◆ **Instructions for the task**: Repeat exactly the lines between and including those that contain "from math import radians" and "scene.render.fps = FPS". Output no other line.
┌─ Records for this exercise
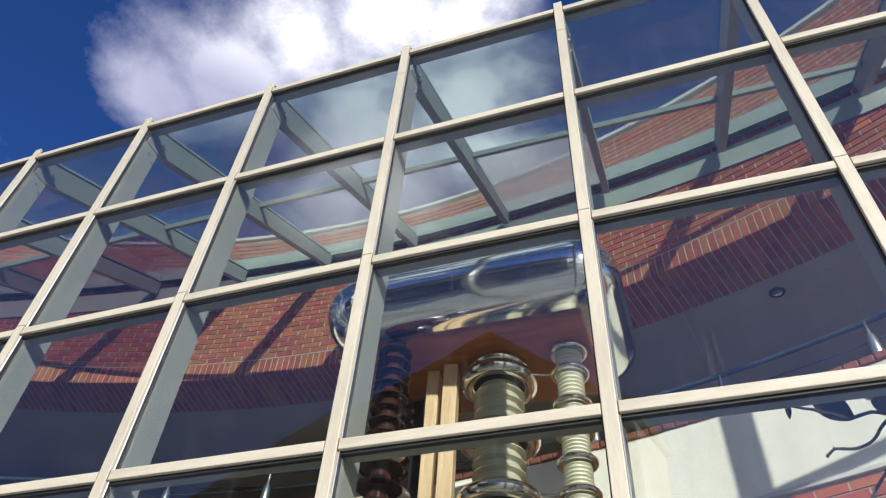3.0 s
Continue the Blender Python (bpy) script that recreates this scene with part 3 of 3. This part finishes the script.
└─
┌─ Records for this exercise
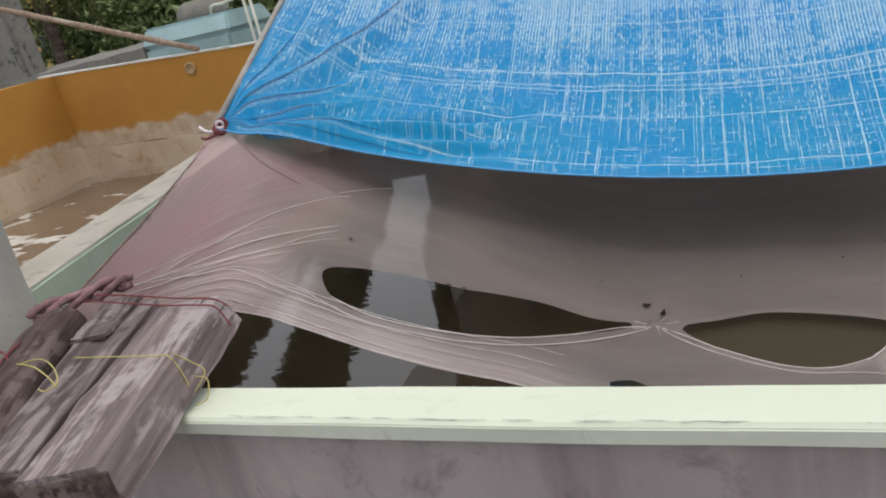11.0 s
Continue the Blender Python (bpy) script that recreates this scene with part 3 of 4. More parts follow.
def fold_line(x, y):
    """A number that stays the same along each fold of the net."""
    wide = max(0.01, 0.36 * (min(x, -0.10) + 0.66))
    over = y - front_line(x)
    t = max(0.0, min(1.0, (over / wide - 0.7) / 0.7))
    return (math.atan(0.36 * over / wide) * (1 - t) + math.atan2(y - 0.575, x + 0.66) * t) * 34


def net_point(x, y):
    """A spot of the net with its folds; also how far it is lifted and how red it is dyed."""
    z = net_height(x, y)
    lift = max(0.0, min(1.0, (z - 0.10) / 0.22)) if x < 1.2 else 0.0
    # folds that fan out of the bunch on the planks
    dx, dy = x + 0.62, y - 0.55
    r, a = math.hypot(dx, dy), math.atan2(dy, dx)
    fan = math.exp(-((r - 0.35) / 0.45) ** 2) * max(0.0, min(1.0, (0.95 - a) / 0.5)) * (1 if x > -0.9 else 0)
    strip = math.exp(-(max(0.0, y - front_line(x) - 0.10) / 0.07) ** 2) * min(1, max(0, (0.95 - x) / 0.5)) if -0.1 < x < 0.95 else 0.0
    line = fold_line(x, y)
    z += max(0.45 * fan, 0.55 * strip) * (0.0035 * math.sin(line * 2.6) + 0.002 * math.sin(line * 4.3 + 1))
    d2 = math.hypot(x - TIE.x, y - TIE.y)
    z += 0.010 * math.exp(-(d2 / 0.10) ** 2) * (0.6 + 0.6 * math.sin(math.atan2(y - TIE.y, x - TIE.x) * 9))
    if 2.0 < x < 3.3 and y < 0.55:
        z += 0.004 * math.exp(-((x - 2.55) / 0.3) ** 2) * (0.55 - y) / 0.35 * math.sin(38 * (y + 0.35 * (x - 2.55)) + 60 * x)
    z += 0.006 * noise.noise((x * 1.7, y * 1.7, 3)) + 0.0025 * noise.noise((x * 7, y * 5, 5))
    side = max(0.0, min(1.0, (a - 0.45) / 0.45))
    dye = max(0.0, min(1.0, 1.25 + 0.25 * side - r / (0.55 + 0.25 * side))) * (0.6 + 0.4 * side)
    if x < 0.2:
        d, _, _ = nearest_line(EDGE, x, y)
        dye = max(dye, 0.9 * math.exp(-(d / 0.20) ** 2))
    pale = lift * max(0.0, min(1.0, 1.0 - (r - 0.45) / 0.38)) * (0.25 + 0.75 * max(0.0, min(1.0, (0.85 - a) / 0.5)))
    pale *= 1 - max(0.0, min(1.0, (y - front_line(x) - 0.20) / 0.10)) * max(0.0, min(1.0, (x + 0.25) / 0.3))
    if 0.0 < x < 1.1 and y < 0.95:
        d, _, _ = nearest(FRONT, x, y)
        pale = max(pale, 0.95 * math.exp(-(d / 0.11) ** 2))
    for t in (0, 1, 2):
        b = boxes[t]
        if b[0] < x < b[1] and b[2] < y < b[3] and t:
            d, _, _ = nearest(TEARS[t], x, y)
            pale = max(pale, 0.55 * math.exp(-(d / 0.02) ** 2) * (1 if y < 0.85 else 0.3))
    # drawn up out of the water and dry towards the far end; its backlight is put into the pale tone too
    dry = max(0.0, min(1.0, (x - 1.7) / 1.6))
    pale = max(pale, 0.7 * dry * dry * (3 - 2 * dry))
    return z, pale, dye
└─
┌─ Records for this exercise
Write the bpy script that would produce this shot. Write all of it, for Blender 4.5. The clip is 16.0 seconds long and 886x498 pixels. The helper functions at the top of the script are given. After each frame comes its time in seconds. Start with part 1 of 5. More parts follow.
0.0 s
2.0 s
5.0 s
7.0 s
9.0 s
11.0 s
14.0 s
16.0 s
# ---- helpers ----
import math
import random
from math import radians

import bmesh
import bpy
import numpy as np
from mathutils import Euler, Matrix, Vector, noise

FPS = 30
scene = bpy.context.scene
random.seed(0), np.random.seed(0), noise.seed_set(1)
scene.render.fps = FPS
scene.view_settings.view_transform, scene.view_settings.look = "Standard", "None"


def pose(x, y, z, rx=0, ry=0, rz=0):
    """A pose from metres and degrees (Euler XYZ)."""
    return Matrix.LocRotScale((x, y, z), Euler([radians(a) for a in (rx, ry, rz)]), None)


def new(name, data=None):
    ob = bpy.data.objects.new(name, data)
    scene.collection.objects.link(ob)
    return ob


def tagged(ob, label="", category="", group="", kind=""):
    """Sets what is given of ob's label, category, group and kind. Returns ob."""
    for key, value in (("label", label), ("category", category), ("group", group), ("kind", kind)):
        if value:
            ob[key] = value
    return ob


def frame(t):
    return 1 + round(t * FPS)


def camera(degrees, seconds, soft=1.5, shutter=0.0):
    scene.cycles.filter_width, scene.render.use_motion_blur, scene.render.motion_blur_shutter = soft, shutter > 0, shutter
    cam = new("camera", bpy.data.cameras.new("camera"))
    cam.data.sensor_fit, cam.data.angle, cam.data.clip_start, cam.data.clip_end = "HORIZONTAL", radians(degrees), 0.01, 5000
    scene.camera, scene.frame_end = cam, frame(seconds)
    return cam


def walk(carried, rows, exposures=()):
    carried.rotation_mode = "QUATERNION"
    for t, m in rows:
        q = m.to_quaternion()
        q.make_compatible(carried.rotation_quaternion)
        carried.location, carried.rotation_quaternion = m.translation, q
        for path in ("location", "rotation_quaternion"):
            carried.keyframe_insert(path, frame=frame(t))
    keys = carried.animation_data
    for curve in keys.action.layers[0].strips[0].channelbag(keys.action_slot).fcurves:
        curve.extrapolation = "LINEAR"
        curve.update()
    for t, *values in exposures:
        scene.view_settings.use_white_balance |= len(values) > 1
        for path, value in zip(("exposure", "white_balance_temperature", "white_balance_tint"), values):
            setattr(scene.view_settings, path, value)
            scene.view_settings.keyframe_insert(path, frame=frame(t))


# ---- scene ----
└─
◆ **Output**:
from math import radians

import bmesh
import bpy
import numpy as np
from mathutils import Euler, Matrix, Vector, noise

FPS = 30
scene = bpy.context.scene
random.seed(0), np.random.seed(0), noise.seed_set(1)
scene.render.fps = FPS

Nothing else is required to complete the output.